Título: Economia põe polêmica em segundo plano
Autor:
Fonte: O Globo, 20/05/2007, O Mundo, p. 36

O Globo

BRASÍLIA, RECIFE e RIO. Quando, em julho de 2006, o presidente da Venezuela, Hugo Chávez, aderiu ao Mercosul, instalou-se um clima de alerta máximo em diversos setores da sociedade brasileira. Chávez é um personagem polêmico, que diversas vezes se confronta com o presidente Luiz Inácio Lula da Silva sobre, entre outros aspectos, a melhor forma de promover a integração dos países da América do Sul. Esse lado problemático de Chávez, porém, fica em segundo plano para o governo brasileiro e empresários que vendem, principalmente, manufaturas à Venezuela. Comércio e investimentos justificam o interesse pelo vizinho.
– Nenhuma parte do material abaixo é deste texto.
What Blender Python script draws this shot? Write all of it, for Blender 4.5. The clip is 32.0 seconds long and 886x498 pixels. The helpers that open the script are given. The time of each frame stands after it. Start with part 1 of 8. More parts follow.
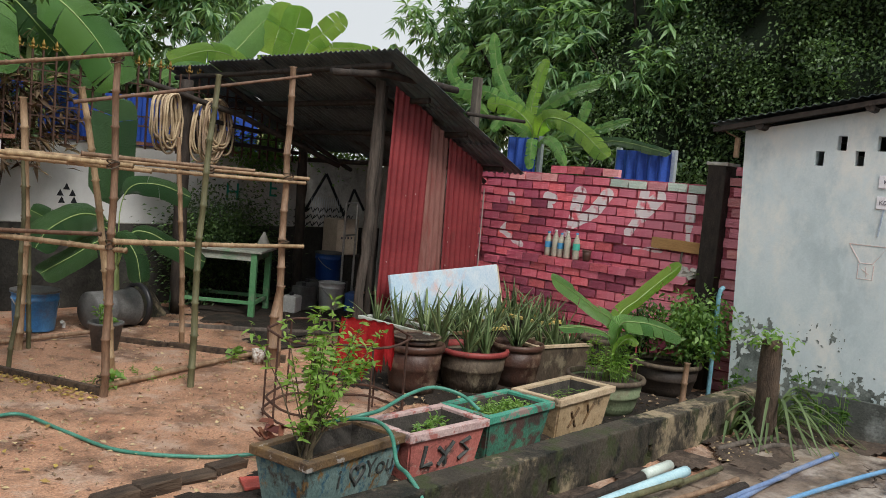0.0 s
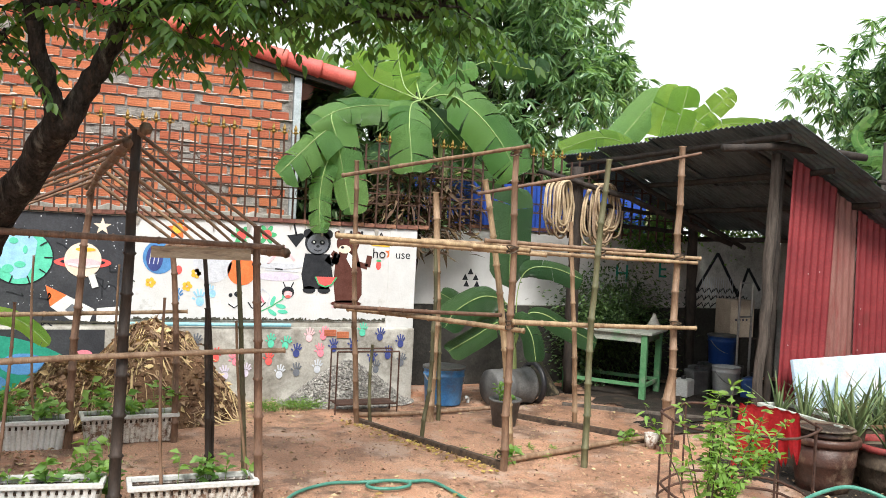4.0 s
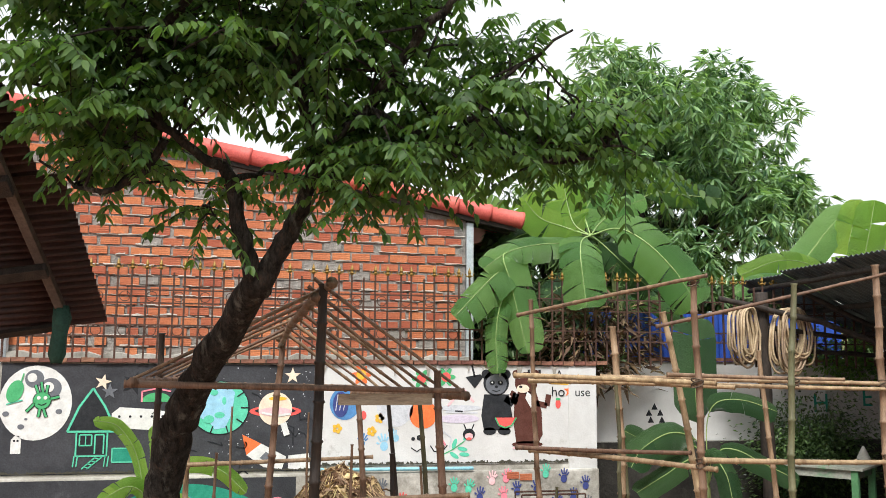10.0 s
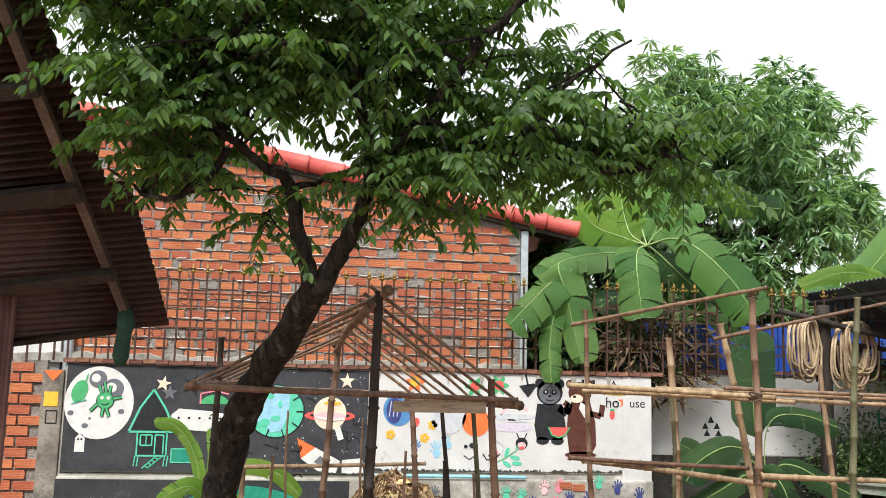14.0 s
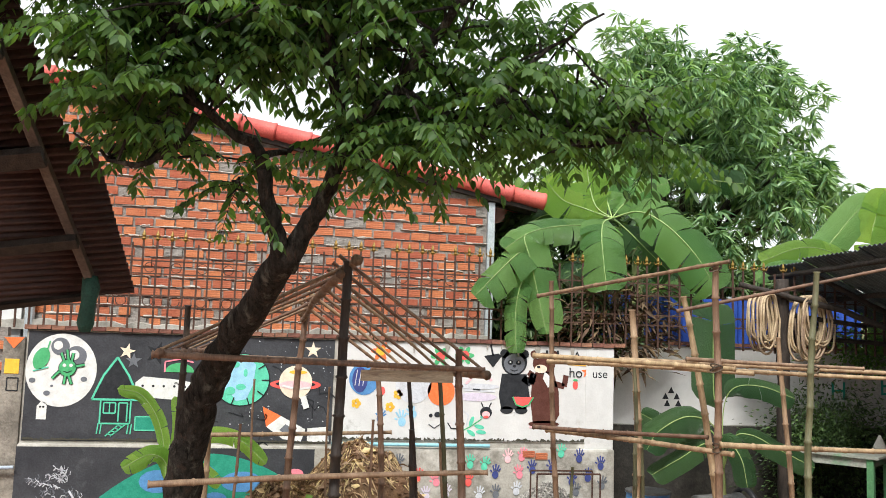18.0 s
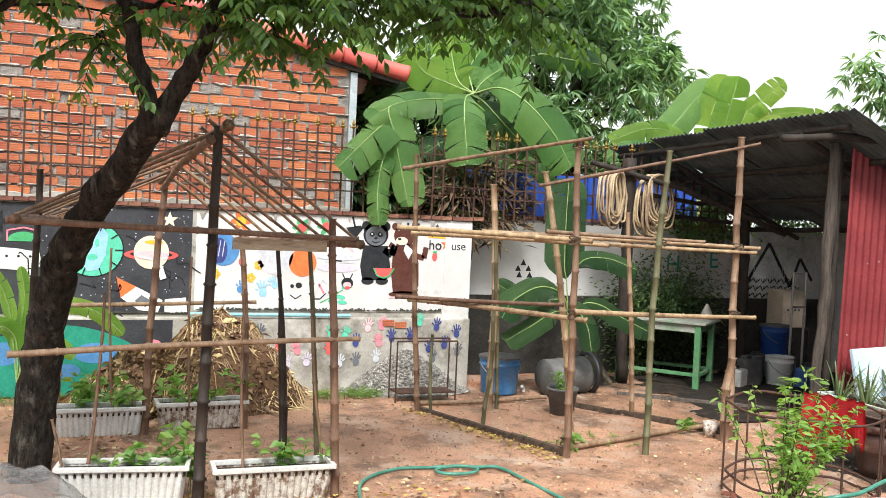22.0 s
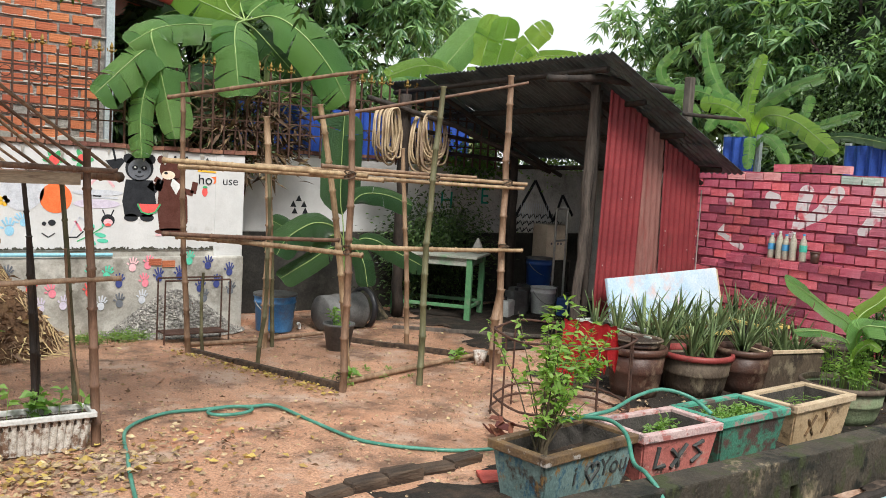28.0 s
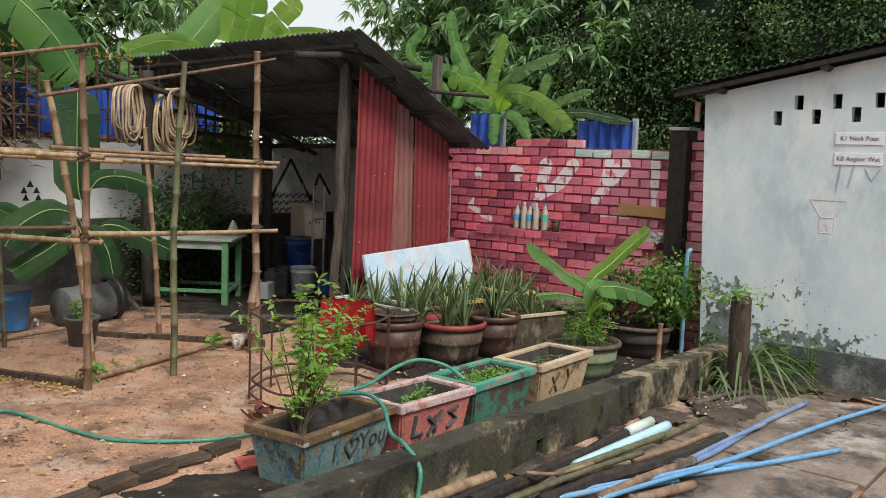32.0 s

Os números mostram que o Brasil está diante de um mercado em expansão. Segundo o presidente da Câmara Brasil-Venezuela, José Francisco Marcondes, entre 2003 e 2006 os venezuelanos saltaram da 23ª para a 10ª posição entre os compradores de produtos brasileiros. Para 2010, espera-se que as vendas cheguem a US$8 bilhões.

- Só isso dá à Venezuela a importância estratégica na integração da América do Sul - enfatiza Marcondes.

Mas as autoridades brasileiras se incomodam com declarações de Chávez, como as críticas ao etanol. Também com a sombra do venezuelano sobre o presidente da Bolívia, Evo Morales, em momentos de tensão com o Brasil. Segundo fontes ligadas ao presidente Lula, a Venezuela abastece os bolivianos com dinheiro e coloca à sua disposição infra-estrutura caso a Petrobras decida sair do país.

- O Brasil tem que se afastar dessas fantasias chavistas. Nossos projetos nada têm a ver com os de Chávez - destaca o diplomata José Botafogo Gonçalves, ex-ministro de Indústria e Comércio no governo FHC.

Mas a cooperação econômica segue bem. A construção da refinaria Abreu Lima, em Pernambuco, é o primeiro grande projeto entre a Petrobras e a PDVSA a sair do papel. A refinaria terá 60% do seu capital da Petrobras e 40% da PDVSA. A unidade vem sendo erguida no município de Ipojuca, a 57 km de Recife, e terá capacidade para refinar 200 mil barris diários de petróleo, prevendo investimentos de US$2,5 bilhões e gerando US$970 milhões em impostos anuais.

O nome da refinaria - exigência de Chávez - é para homenagear um de seus ídolos, o general pernambucano Abreu Lima, autor do primeiro livro sobre a doutrina socialista no Brasil. Abreu Lima integrou as tropas de Simon Bolívar, o maior ídolo do presidente venezuelano. Chávez integrou habitantes da região à "Missão Milagre", seu projeto que leva pessoas carentes para serem operadas de catarata em Venezuela e Cuba. Além da refinaria em Pernambuco, as duas estatais desenvolvem estudos para projetos em parceria na área de exploração e produção de petróleo na Venezuela.

Mas Chávez também atua na cultura brasileira. Em 2006, graças ao patrocínio de R$1 milhão da PDVSA, a escola de samba Unidos de Vila Isabel foi campeã do carnaval carioca com o enredo "Soy loco por ti América: a Vila canta a latinidade". Em Caracas, a oposição não gostou do patrocínio. Em resposta, Chávez lamentou que alguns não entendessem que o investimento "é parte da luta ideológica".